Oliver is able to laugh off his film’s shortcomings, but his audio track is by no means negative. He ably conveys the fun that they had on set, calling the experience "a hoot," and he goes out of his way to credit the crew members who contributed to its success. (One particular driver seems to have been responsible to the point of saving the movie!) And, as is evident from his film itself, he knows his spy movies–including 007–not just his gay movies. He admits that "the notion here, of course, is to make Robert Gant into the next James Bond, a gay James Bond, if you will." There were some Bondian conceits, however, that he acknowledges don’t translate very well from straight to gay.

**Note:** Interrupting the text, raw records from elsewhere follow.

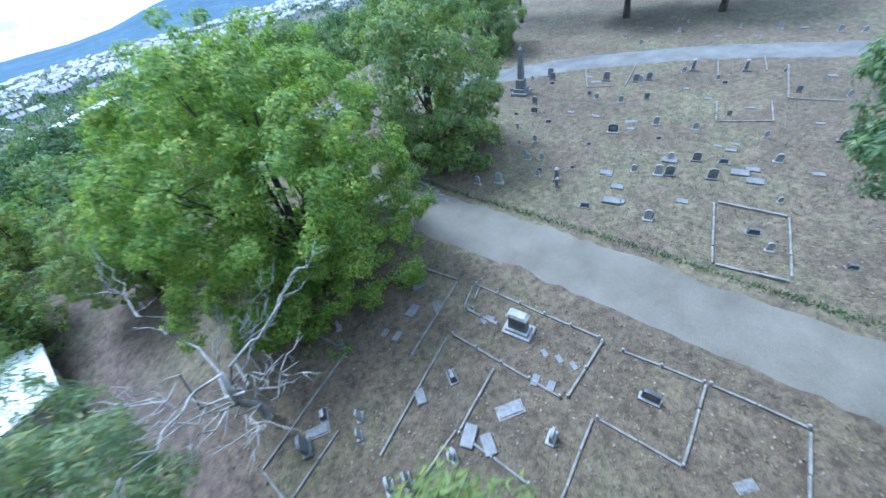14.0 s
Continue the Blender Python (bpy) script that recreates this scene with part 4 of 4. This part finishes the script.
def kerb_line(a, b, width=0.09, high=0.1, posts=0, piece=1.25, mat="kerb"):
    """A low stone border of a grave plot from a to b: single kerb stones, and small posts on it."""
    a, b = np.array(a, float), np.array(b, float)
    ln = float(np.hypot(*(b - a)))
    ang = math.atan2(b[1] - a[1], b[0] - a[0])
    mid = (a + b) / 2
    root = thing("plot_kerb", Matrix.Translation((mid[0], mid[1], on_ground(*mid))), "low lichen-stained stone border of a grave plot" if not posts else "stone plot border with small white posts", "kerb", "plot borders")
    n = max(1, round(ln / piece))
    me = box_mesh("kerb_stone", ln / n - 0.03, width, high + 0.1, M[mat], 0.018)
    back = root.matrix_world.inverted()
    for i in range(n):
        p = a + (b - a) * (i + 0.5) / n
        d = (b - a) / ln * (ln / n) * 0.4
        pitch = math.degrees(math.atan2(on_ground(*(p + d)) - on_ground(*(p - d)), 2 * np.hypot(*d)))
        w = Matrix.Translation((p[0], p[1], on_ground(*p) - 0.1)) @ pose(0, 0, 0, 0, 0, math.degrees(ang)) @ pose(0, 0, random.uniform(-0.02, 0.02), random.uniform(-3, 3), -pitch, random.uniform(-1, 1))
        part("kerb_stone", me, root, m=back @ w)
    for i in range(posts):
        p = a + (b - a) * (i / max(posts - 1, 1))
        w = Matrix.Translation((p[0], p[1], on_ground(*p) - 0.05))
        part("post", POST, root, "small pale stone post", m=back @ w)
    return root


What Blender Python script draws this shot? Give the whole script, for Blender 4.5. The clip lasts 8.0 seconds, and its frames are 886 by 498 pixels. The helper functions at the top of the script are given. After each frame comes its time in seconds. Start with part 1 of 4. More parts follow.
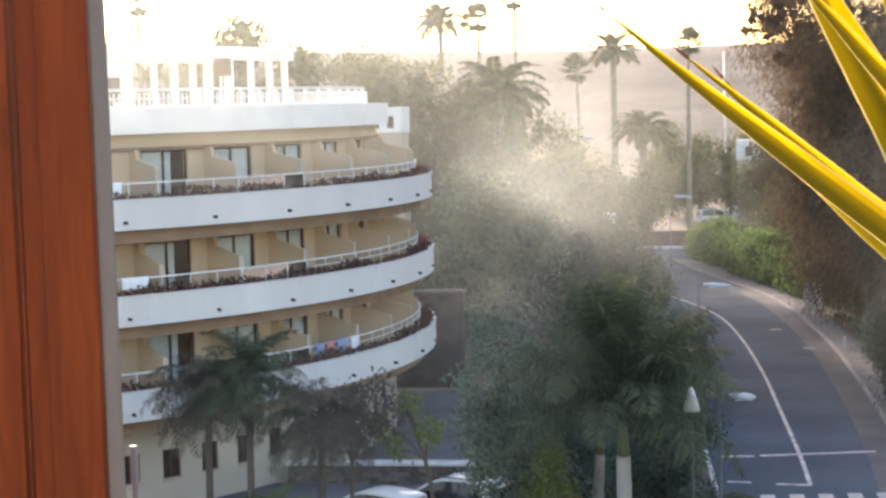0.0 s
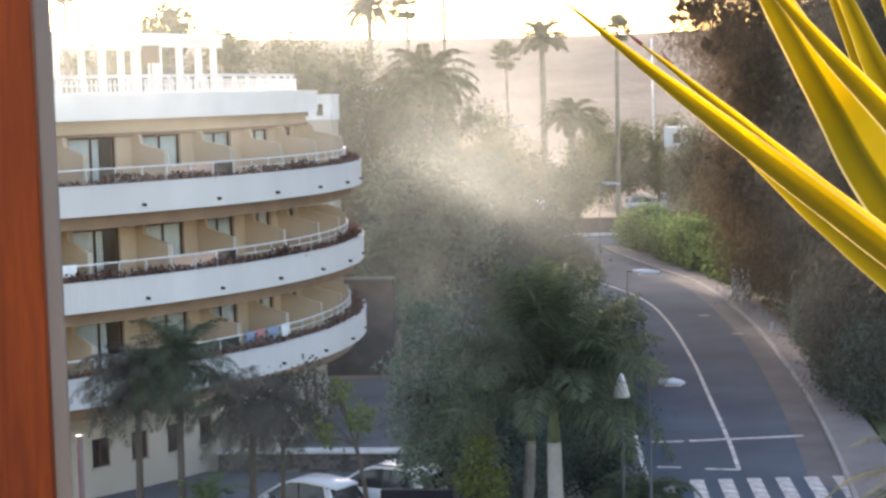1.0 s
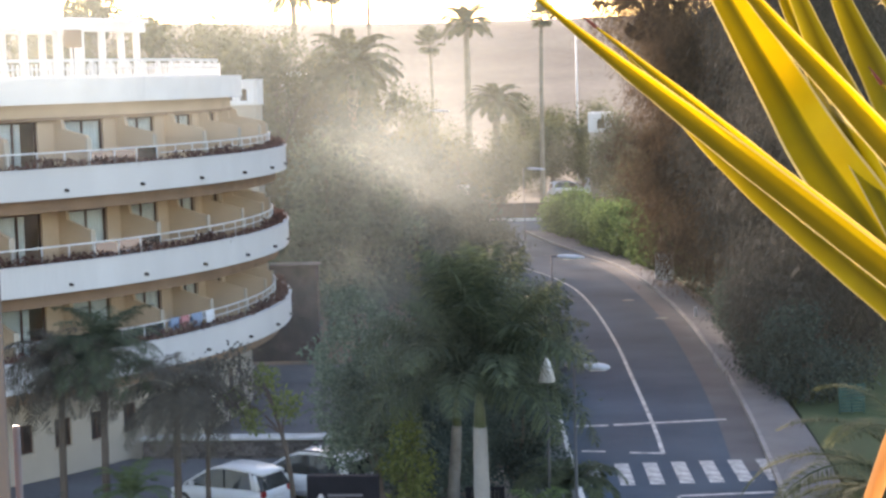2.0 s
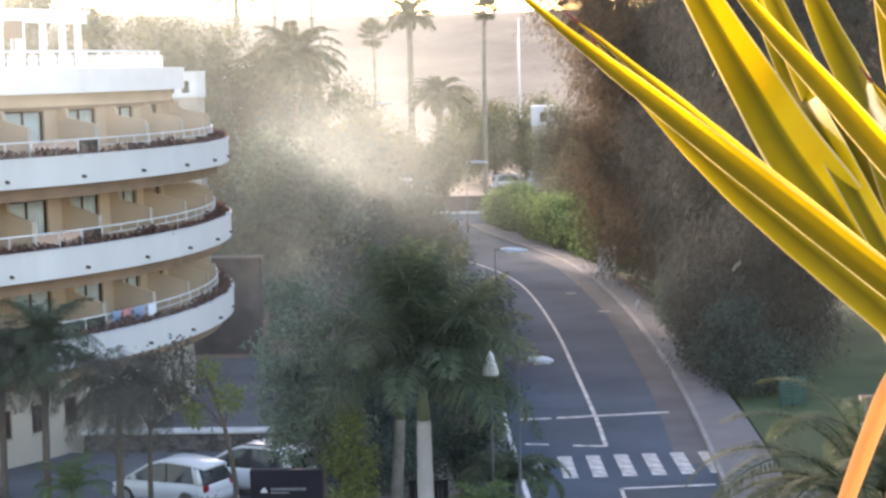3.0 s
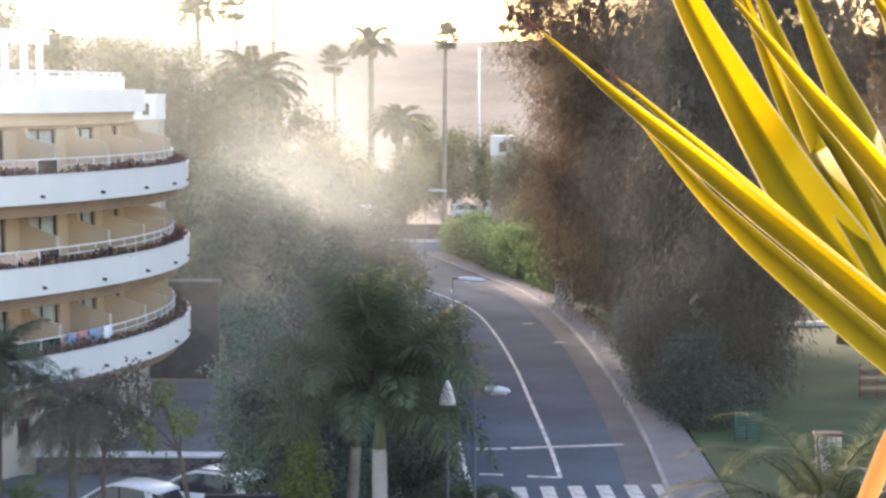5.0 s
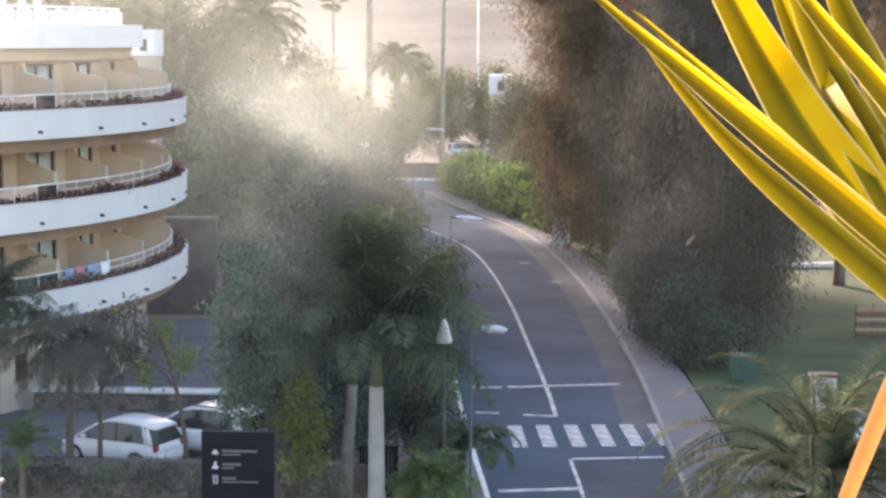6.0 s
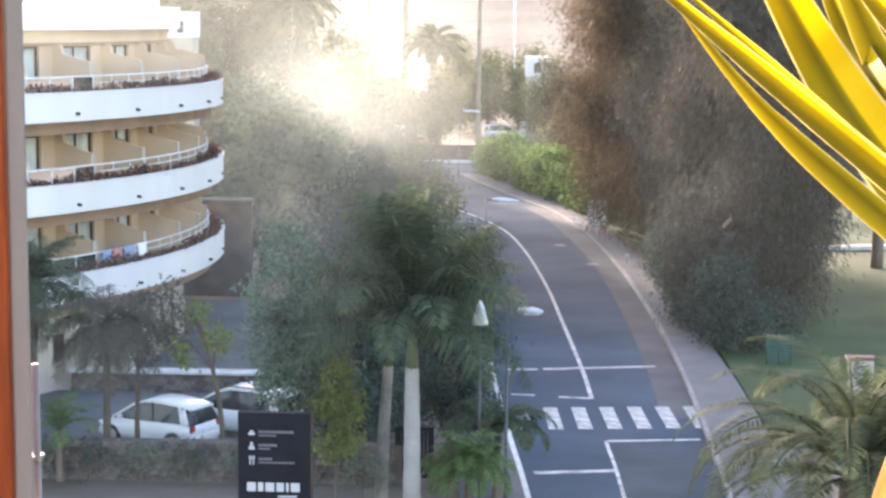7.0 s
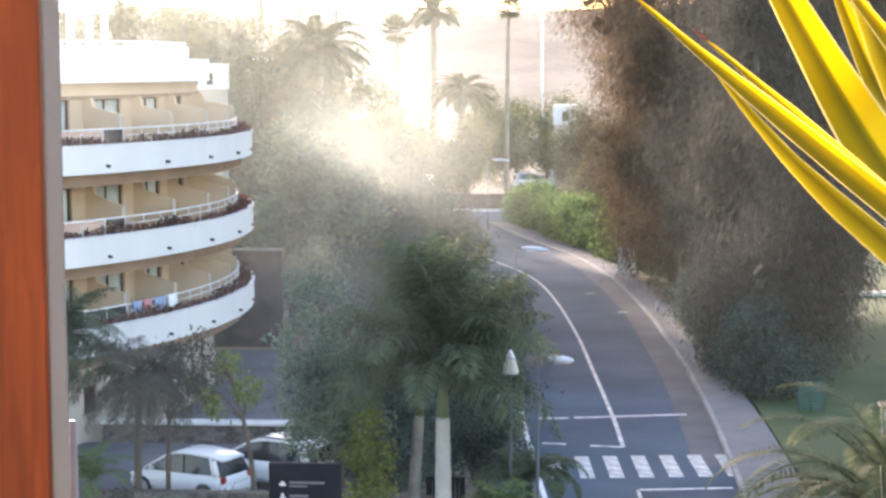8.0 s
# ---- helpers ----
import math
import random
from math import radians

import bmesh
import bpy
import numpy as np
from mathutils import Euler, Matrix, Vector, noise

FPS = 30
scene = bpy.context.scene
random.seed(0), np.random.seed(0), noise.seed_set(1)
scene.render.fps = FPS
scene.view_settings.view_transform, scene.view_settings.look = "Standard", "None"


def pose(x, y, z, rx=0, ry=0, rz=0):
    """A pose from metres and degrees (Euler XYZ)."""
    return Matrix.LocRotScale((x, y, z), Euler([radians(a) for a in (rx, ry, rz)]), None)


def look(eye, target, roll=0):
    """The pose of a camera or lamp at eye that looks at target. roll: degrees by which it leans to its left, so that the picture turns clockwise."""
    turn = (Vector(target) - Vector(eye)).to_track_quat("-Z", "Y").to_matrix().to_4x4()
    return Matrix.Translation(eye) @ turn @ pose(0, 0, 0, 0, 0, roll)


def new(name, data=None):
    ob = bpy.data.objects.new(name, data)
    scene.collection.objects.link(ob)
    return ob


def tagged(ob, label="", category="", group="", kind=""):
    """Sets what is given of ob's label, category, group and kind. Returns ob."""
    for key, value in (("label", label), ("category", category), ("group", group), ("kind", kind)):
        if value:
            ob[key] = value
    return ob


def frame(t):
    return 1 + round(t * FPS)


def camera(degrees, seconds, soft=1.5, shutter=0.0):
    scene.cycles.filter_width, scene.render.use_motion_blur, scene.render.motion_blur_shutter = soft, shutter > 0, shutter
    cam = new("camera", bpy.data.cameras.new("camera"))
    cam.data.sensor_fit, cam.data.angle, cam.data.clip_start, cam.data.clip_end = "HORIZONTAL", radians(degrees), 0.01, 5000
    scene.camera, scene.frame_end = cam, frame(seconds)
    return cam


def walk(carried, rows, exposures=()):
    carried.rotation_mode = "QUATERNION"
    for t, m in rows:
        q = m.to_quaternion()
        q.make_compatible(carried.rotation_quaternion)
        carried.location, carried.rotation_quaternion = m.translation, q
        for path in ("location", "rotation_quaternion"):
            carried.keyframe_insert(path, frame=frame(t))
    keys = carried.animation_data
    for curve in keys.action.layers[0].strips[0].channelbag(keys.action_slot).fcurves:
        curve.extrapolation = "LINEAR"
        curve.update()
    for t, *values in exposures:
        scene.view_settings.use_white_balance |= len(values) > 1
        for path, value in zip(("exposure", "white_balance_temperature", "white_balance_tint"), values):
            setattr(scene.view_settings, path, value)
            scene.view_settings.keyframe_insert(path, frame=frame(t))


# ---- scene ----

In one scene, Keane seduces a young man in a club in order to set him up as a decoy. Oliver says it was their attempt at the casual seductions of minor Bond Girls, but admits that there’s simply no way not to come off as a bit sleazy whenever you have two men kissing in a public bathroom. (Maybe they could have put a bit more thought into their location!) Another Bondian scene fares better. Keane attempts to wash away his sorrows in the shower, and Oliver reveals that there was some talk about it being too similar to the scene in Casino Royale with Daniel Craig ("oh my God, he’s so hot!") in the shower. But he re-watched the scene and concluded that Bond was in a tux, so it was totally different.
I already liked Kiss Me Deadly: A Jacob Keane Assignment (within its budgetary limitations), but Oliver’s commentary bought it even more good will from me. It’s impossible not to share his enthusiasm for this enjoyable, Ludlumesque spy yarn.
I'll have to check it out. I hadn't heard of it before. I'm always looking for new spy movies. I'll add it to my Netflix queue.